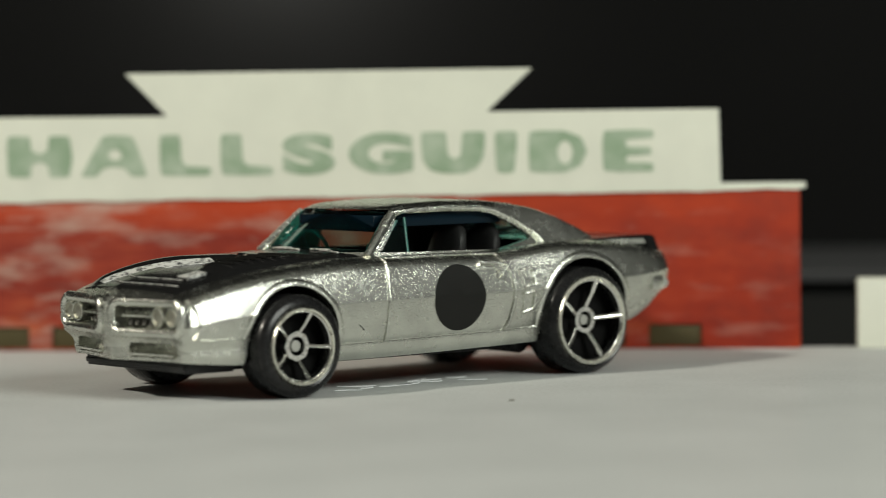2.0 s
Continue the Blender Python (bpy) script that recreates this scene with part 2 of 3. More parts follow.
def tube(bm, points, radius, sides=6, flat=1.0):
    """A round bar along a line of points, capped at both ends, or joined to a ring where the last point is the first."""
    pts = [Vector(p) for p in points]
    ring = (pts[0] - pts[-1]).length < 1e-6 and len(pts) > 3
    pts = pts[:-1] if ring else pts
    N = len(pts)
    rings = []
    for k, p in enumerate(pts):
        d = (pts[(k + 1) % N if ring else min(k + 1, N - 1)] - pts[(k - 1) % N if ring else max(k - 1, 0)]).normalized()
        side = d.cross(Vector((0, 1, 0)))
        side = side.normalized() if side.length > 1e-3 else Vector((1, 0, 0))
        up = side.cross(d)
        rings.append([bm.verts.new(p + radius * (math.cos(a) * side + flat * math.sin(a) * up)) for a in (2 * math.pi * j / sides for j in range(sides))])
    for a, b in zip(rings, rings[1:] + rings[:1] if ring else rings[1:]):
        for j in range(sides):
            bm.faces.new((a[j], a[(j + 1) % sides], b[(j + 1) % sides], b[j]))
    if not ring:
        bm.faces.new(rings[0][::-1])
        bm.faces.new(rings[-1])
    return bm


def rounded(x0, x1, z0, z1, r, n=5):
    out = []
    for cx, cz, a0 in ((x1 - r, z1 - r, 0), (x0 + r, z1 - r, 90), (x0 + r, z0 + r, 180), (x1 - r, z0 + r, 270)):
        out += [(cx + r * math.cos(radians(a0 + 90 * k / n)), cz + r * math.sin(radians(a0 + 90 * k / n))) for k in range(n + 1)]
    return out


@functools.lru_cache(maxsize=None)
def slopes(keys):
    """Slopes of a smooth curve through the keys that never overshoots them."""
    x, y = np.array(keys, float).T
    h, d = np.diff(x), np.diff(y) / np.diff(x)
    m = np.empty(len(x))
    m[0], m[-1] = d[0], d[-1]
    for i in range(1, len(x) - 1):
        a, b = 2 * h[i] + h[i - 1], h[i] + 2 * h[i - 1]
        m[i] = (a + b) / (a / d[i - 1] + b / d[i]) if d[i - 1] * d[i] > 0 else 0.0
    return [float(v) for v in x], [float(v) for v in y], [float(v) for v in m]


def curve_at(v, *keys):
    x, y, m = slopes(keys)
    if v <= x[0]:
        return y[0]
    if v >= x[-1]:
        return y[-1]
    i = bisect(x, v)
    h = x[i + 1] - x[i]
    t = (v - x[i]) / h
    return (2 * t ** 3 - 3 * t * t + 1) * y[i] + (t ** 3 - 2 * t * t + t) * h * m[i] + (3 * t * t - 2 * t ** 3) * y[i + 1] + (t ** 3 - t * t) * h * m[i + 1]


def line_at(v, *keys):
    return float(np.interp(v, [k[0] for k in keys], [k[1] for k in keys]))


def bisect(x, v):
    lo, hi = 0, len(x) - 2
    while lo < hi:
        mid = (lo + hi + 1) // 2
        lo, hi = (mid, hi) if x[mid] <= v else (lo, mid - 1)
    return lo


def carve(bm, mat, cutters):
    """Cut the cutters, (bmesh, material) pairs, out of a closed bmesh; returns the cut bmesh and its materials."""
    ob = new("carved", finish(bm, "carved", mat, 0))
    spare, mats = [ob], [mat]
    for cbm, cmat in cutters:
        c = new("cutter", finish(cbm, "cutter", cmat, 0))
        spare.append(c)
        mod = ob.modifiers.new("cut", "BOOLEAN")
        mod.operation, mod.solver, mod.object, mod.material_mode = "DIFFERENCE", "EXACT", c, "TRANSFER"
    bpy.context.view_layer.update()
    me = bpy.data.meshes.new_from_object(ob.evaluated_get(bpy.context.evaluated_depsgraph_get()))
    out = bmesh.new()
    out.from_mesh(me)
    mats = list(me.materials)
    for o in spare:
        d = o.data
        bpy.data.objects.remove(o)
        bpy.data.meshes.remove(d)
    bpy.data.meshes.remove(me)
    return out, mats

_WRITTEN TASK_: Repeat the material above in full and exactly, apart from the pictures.

_ANSWER TO THIS TASK_:
2.0 s
Continue the Blender Python (bpy) script that recreates this scene with part 2 of 3. More parts follow.
def tube(bm, points, radius, sides=6, flat=1.0):
    """A round bar along a line of points, capped at both ends, or joined to a ring where the last point is the first."""
    pts = [Vector(p) for p in points]
    ring = (pts[0] - pts[-1]).length < 1e-6 and len(pts) > 3
    pts = pts[:-1] if ring else pts
    N = len(pts)
    rings = []
    for k, p in enumerate(pts):
        d = (pts[(k + 1) % N if ring else min(k + 1, N - 1)] - pts[(k - 1) % N if ring else max(k - 1, 0)]).normalized()
        side = d.cross(Vector((0, 1, 0)))
        side = side.normalized() if side.length > 1e-3 else Vector((1, 0, 0))
        up = side.cross(d)
        rings.append([bm.verts.new(p + radius * (math.cos(a) * side + flat * math.sin(a) * up)) for a in (2 * math.pi * j / sides for j in range(sides))])
    for a, b in zip(rings, rings[1:] + rings[:1] if ring else rings[1:]):
        for j in range(sides):
            bm.faces.new((a[j], a[(j + 1) % sides], b[(j + 1) % sides], b[j]))
    if not ring:
        bm.faces.new(rings[0][::-1])
        bm.faces.new(rings[-1])
    return bm


def rounded(x0, x1, z0, z1, r, n=5):
    out = []
    for cx, cz, a0 in ((x1 - r, z1 - r, 0), (x0 + r, z1 - r, 90), (x0 + r, z0 + r, 180), (x1 - r, z0 + r, 270)):
        out += [(cx + r * math.cos(radians(a0 + 90 * k / n)), cz + r * math.sin(radians(a0 + 90 * k / n))) for k in range(n + 1)]
    return out


@functools.lru_cache(maxsize=None)
def slopes(keys):
    """Slopes of a smooth curve through the keys that never overshoots them."""
    x, y = np.array(keys, float).T
    h, d = np.diff(x), np.diff(y) / np.diff(x)
    m = np.empty(len(x))
    m[0], m[-1] = d[0], d[-1]
    for i in range(1, len(x) - 1):
        a, b = 2 * h[i] + h[i - 1], h[i] + 2 * h[i - 1]
        m[i] = (a + b) / (a / d[i - 1] + b / d[i]) if d[i - 1] * d[i] > 0 else 0.0
    return [float(v) for v in x], [float(v) for v in y], [float(v) for v in m]


def curve_at(v, *keys):
    x, y, m = slopes(keys)
    if v <= x[0]:
        return y[0]
    if v >= x[-1]:
        return y[-1]
    i = bisect(x, v)
    h = x[i + 1] - x[i]
    t = (v - x[i]) / h
    return (2 * t ** 3 - 3 * t * t + 1) * y[i] + (t ** 3 - 2 * t * t + t) * h * m[i] + (3 * t * t - 2 * t ** 3) * y[i + 1] + (t ** 3 - t * t) * h * m[i + 1]


def line_at(v, *keys):
    return float(np.interp(v, [k[0] for k in keys], [k[1] for k in keys]))


def bisect(x, v):
    lo, hi = 0, len(x) - 2
    while lo < hi:
        mid = (lo + hi + 1) // 2
        lo, hi = (mid, hi) if x[mid] <= v else (lo, mid - 1)
    return lo


def carve(bm, mat, cutters):
    """Cut the cutters, (bmesh, material) pairs, out of a closed bmesh; returns the cut bmesh and its materials."""
    ob = new("carved", finish(bm, "carved", mat, 0))
    spare, mats = [ob], [mat]
    for cbm, cmat in cutters:
        c = new("cutter", finish(cbm, "cutter", cmat, 0))
        spare.append(c)
        mod = ob.modifiers.new("cut", "BOOLEAN")
        mod.operation, mod.solver, mod.object, mod.material_mode = "DIFFERENCE", "EXACT", c, "TRANSFER"
    bpy.context.view_layer.update()
    me = bpy.data.meshes.new_from_object(ob.evaluated_get(bpy.context.evaluated_depsgraph_get()))
    out = bmesh.new()
    out.from_mesh(me)
    mats = list(me.materials)
    for o in spare:
        d = o.data
        bpy.data.objects.remove(o)
        bpy.data.meshes.remove(d)
    bpy.data.meshes.remove(me)
    return out, mats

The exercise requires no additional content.